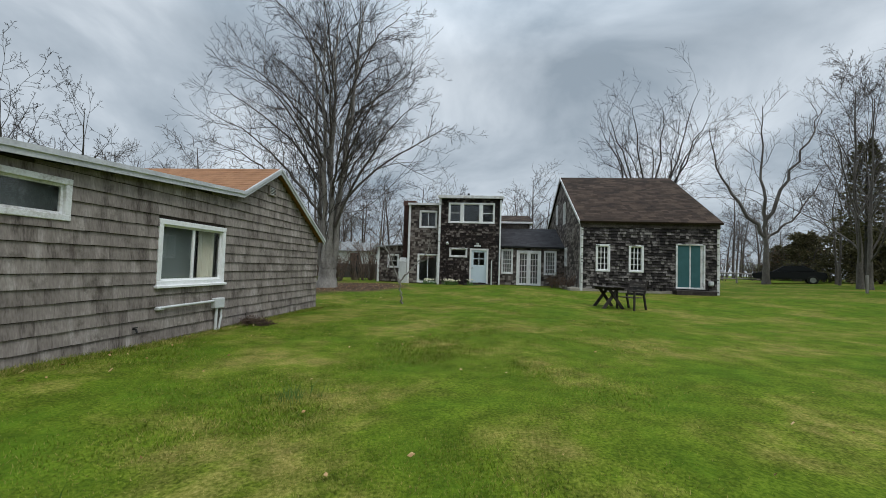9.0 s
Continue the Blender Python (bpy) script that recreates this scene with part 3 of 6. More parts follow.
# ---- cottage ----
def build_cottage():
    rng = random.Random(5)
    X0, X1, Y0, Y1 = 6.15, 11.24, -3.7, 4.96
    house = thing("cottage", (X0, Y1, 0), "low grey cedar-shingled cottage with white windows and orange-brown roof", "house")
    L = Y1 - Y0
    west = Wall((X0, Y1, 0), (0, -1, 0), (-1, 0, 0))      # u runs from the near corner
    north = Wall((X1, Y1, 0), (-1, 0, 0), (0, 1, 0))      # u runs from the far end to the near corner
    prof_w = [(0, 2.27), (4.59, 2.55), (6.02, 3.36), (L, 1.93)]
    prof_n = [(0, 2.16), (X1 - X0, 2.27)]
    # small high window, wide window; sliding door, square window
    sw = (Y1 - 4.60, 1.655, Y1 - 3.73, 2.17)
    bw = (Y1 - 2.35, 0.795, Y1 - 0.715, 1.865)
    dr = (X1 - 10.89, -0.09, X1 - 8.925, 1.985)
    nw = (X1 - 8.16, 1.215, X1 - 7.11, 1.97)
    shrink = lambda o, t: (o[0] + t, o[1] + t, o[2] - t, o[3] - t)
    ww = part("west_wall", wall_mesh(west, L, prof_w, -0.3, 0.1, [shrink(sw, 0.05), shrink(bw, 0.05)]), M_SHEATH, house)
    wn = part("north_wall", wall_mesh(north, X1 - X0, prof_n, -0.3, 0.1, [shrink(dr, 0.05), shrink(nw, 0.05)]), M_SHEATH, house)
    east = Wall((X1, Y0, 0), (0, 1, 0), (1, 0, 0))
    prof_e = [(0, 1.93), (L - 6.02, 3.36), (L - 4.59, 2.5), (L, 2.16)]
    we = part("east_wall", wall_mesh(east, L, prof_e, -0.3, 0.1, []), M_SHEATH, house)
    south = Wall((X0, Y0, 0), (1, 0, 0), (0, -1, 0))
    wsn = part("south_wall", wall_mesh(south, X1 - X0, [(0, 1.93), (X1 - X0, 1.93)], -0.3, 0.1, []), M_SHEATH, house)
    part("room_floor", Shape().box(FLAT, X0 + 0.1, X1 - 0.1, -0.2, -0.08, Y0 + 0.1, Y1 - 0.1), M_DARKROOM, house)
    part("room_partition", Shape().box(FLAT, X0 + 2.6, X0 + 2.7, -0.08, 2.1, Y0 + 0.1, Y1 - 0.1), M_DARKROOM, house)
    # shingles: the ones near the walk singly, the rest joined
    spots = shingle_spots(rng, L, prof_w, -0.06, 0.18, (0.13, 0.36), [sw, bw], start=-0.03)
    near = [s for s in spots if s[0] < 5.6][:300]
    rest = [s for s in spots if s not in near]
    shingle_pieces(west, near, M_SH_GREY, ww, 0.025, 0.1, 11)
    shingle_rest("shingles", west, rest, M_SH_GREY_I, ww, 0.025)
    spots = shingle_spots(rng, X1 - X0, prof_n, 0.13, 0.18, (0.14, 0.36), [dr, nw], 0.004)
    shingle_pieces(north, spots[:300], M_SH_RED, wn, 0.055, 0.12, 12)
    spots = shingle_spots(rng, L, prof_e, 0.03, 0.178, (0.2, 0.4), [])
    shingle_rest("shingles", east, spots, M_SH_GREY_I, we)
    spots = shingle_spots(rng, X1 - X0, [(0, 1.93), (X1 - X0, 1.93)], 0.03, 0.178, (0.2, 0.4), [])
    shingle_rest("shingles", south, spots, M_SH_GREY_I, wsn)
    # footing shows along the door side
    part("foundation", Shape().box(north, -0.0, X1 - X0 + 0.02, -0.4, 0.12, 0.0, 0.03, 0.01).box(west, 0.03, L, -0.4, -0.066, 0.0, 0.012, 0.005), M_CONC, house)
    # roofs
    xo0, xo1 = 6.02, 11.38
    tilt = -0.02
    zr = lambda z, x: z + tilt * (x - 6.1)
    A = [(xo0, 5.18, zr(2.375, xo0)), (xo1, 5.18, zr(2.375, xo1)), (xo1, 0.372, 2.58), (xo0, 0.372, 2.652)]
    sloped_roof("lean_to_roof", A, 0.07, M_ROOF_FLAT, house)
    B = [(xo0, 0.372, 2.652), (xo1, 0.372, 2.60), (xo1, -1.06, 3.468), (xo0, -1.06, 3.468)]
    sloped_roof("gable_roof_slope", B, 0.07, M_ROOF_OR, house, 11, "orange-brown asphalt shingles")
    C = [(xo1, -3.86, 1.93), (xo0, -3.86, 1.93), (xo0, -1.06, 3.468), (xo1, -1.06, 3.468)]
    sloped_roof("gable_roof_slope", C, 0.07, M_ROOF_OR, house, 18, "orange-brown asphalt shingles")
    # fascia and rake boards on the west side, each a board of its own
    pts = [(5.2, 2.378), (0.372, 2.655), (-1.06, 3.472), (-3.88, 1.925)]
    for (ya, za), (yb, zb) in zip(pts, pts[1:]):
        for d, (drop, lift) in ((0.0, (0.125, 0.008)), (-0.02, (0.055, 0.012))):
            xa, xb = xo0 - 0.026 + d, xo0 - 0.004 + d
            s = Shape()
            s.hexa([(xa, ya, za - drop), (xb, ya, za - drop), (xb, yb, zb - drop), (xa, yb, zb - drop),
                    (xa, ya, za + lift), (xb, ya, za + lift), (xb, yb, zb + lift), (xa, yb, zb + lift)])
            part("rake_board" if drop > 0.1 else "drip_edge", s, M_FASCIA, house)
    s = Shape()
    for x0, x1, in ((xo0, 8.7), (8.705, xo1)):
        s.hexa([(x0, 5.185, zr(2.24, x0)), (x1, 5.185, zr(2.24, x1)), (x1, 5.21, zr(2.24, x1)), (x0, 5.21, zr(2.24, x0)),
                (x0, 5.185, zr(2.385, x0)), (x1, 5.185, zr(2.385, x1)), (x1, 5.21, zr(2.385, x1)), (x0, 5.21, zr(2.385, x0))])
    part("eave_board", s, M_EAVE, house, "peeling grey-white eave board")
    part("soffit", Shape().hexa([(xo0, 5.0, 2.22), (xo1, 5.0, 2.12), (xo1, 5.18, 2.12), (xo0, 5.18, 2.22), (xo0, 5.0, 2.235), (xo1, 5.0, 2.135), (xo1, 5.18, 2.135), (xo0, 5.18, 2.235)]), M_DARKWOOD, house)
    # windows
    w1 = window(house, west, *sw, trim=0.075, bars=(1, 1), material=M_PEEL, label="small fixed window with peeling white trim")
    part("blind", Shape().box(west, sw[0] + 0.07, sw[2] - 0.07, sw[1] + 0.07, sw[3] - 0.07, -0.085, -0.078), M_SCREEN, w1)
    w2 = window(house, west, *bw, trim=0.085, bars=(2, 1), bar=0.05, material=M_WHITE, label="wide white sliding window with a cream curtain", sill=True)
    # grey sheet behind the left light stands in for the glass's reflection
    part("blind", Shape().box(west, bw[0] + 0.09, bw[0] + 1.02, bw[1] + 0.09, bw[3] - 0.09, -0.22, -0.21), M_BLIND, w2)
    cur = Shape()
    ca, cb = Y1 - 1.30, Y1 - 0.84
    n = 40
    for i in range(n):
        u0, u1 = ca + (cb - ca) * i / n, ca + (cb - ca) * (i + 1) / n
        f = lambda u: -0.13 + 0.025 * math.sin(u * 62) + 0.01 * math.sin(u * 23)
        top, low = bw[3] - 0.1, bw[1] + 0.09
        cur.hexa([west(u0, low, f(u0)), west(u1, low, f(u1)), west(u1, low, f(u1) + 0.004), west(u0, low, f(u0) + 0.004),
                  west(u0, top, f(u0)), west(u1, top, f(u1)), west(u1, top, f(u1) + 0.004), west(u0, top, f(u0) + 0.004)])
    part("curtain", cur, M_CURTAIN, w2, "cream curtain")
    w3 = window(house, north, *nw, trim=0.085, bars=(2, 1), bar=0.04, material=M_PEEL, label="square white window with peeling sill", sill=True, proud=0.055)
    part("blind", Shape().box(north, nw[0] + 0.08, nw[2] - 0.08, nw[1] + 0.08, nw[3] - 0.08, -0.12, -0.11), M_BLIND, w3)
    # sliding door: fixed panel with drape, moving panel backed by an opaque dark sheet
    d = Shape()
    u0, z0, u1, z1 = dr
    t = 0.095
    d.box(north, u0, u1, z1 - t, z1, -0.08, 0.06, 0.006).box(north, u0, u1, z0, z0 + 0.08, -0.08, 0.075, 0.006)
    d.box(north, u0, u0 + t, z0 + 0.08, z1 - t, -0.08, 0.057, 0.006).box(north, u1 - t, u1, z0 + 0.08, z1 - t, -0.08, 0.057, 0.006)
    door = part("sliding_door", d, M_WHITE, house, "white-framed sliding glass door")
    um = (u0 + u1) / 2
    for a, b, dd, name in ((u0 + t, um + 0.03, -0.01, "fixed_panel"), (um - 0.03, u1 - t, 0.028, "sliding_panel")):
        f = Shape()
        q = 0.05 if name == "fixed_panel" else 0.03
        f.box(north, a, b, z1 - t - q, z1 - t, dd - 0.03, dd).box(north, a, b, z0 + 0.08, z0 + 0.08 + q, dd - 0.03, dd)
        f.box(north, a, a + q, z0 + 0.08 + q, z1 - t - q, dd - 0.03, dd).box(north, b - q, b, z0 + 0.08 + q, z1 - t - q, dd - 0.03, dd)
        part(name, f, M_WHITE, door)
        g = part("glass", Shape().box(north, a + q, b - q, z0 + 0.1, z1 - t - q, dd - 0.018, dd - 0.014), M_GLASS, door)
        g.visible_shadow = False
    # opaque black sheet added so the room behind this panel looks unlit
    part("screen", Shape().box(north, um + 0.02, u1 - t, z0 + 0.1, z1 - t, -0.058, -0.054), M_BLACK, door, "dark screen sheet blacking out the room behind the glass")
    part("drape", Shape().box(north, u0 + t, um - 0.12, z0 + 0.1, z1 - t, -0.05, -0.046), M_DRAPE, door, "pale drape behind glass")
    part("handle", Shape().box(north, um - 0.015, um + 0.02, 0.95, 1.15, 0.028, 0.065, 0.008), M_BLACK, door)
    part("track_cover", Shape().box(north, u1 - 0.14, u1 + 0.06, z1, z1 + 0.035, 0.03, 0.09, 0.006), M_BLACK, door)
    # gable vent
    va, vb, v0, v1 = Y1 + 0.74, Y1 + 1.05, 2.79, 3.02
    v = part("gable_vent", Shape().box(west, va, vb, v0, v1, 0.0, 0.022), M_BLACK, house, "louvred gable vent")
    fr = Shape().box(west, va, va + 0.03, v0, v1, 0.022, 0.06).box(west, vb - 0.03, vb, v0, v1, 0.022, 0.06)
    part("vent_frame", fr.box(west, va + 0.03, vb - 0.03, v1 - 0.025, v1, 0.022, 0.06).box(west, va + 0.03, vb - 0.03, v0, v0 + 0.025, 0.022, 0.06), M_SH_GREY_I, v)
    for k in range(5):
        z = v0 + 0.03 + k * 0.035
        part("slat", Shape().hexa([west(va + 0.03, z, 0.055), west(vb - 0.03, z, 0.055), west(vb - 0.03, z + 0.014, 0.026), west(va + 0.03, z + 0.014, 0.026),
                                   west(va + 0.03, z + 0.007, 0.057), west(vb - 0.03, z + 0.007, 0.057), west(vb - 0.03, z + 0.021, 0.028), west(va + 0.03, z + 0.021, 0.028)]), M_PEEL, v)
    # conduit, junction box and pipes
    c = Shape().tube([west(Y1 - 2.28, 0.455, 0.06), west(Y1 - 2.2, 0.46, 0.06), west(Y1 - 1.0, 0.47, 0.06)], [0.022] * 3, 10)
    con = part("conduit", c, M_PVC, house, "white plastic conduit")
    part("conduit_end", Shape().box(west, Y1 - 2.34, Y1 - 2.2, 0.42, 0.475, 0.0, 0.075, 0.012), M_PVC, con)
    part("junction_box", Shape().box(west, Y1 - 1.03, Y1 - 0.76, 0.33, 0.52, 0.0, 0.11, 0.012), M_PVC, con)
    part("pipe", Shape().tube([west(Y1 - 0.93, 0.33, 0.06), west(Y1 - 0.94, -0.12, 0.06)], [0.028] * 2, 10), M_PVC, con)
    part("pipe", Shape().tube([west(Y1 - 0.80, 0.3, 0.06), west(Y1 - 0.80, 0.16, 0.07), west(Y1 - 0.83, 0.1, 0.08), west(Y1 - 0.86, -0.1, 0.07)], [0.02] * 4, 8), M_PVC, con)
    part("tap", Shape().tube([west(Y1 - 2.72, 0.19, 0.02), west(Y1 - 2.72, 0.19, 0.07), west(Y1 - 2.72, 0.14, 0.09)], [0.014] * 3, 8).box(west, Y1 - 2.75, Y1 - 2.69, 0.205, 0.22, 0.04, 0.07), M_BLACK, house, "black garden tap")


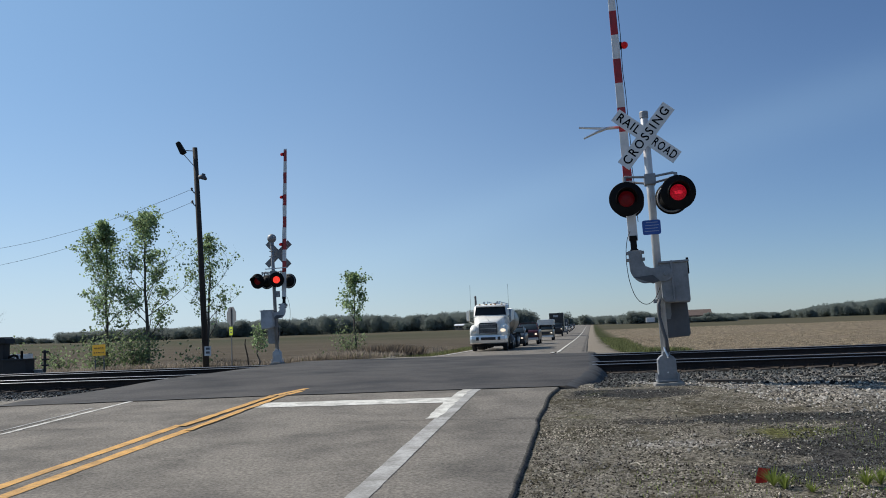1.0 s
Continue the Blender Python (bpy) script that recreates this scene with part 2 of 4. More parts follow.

#### Request
List all lines in the material containing the string "Python".

#### The output
Continue the Blender Python (bpy) script that recreates this scene with part 3 of 6. More parts follow.
Continue the Blender Python (bpy) script that recreates this scene with part 2 of 4. More parts follow.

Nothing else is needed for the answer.